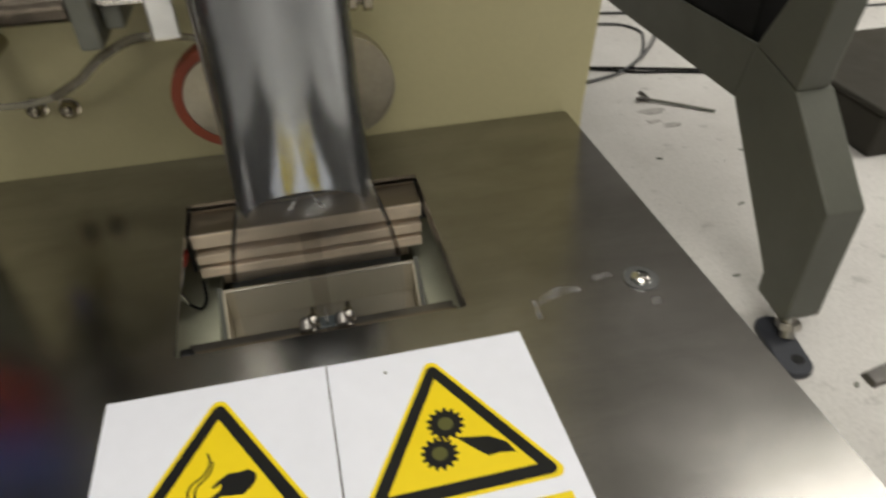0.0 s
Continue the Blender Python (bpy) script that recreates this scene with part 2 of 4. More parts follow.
def rod(a, b, r, r2=None, n=24, bm=None):
    """A round bar, or a cone, between two points."""
    bm = bm or bmesh.new()
    a, b = Vector(a), Vector(b)
    d = b - a
    m = Matrix.Translation((a + b) / 2) @ d.to_track_quat("Z", "Y").to_matrix().to_4x4()
    bmesh.ops.create_cone(bm, cap_ends=True, segments=n, radius1=r, radius2=r if r2 is None else r2, depth=d.length, matrix=m)
    return bm


def beam(a, b, w, h, up=(0, 0, 1), bm=None):
    """A square bar between two points, w across and h along 'up'."""
    bm = bm or bmesh.new()
    a, b = Vector(a), Vector(b)
    f = (b - a).normalized()
    s = f.cross(Vector(up)).normalized()
    u = s.cross(f)
    rows = [[bm.verts.new(q + s * (w / 2 * i) + u * (h / 2 * j)) for i, j in ((-1, -1), (1, -1), (1, 1), (-1, 1))] for q in (a, b)]
    bm.faces.new(rows[0])
    bm.faces.new(rows[1][::-1])
    for k in range(4):
        bm.faces.new((rows[0][k], rows[1][k], rows[1][(k + 1) % 4], rows[0][(k + 1) % 4]))
    bmesh.ops.recalc_face_normals(bm, faces=bm.faces)
    return bm


def lathe(profile, m=None, n=40, bm=None):
    """Turns (radius, height) pairs round z; a first or last radius of 0 closes it."""
    bm = bm or bmesh.new()
    m = m or Matrix()
    rings = []
    for r, z in profile:
        if r < 1e-7:
            rings.append([bm.verts.new(m @ Vector((0, 0, z)))])
        else:
            rings.append([bm.verts.new(m @ Vector((r * math.cos(2 * math.pi * k / n), r * math.sin(2 * math.pi * k / n), z))) for k in range(n)])
    for p, q in zip(rings, rings[1:]):
        for k in range(n):
            j = (k + 1) % n
            if len(p) == 1 and len(q) > 1:
                bm.faces.new((p[0], q[k], q[j]))
            elif len(q) == 1 and len(p) > 1:
                bm.faces.new((p[k], q[0], p[j]))
            elif len(p) > 1:
                bm.faces.new((p[k], q[k], q[j], p[j]))
    bmesh.ops.recalc_face_normals(bm, faces=bm.faces)
    return bm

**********

> _REQUEST_
Quote in full the listing given above; the images are to be left out.

> _RESPONSE FOR THIS EXERCISE_
0.0 s
Continue the Blender Python (bpy) script that recreates this scene with part 2 of 4. More parts follow.
def rod(a, b, r, r2=None, n=24, bm=None):
    """A round bar, or a cone, between two points."""
    bm = bm or bmesh.new()
    a, b = Vector(a), Vector(b)
    d = b - a
    m = Matrix.Translation((a + b) / 2) @ d.to_track_quat("Z", "Y").to_matrix().to_4x4()
    bmesh.ops.create_cone(bm, cap_ends=True, segments=n, radius1=r, radius2=r if r2 is None else r2, depth=d.length, matrix=m)
    return bm


def beam(a, b, w, h, up=(0, 0, 1), bm=None):
    """A square bar between two points, w across and h along 'up'."""
    bm = bm or bmesh.new()
    a, b = Vector(a), Vector(b)
    f = (b - a).normalized()
    s = f.cross(Vector(up)).normalized()
    u = s.cross(f)
    rows = [[bm.verts.new(q + s * (w / 2 * i) + u * (h / 2 * j)) for i, j in ((-1, -1), (1, -1), (1, 1), (-1, 1))] for q in (a, b)]
    bm.faces.new(rows[0])
    bm.faces.new(rows[1][::-1])
    for k in range(4):
        bm.faces.new((rows[0][k], rows[1][k], rows[1][(k + 1) % 4], rows[0][(k + 1) % 4]))
    bmesh.ops.recalc_face_normals(bm, faces=bm.faces)
    return bm


def lathe(profile, m=None, n=40, bm=None):
    """Turns (radius, height) pairs round z; a first or last radius of 0 closes it."""
    bm = bm or bmesh.new()
    m = m or Matrix()
    rings = []
    for r, z in profile:
        if r < 1e-7:
            rings.append([bm.verts.new(m @ Vector((0, 0, z)))])
        else:
            rings.append([bm.verts.new(m @ Vector((r * math.cos(2 * math.pi * k / n), r * math.sin(2 * math.pi * k / n), z))) for k in range(n)])
    for p, q in zip(rings, rings[1:]):
        for k in range(n):
            j = (k + 1) % n
            if len(p) == 1 and len(q) > 1:
                bm.faces.new((p[0], q[k], q[j]))
            elif len(q) == 1 and len(p) > 1:
                bm.faces.new((p[k], q[0], p[j]))
            elif len(p) > 1:
                bm.faces.new((p[k], q[k], q[j], p[j]))
    bmesh.ops.recalc_face_normals(bm, faces=bm.faces)
    return bm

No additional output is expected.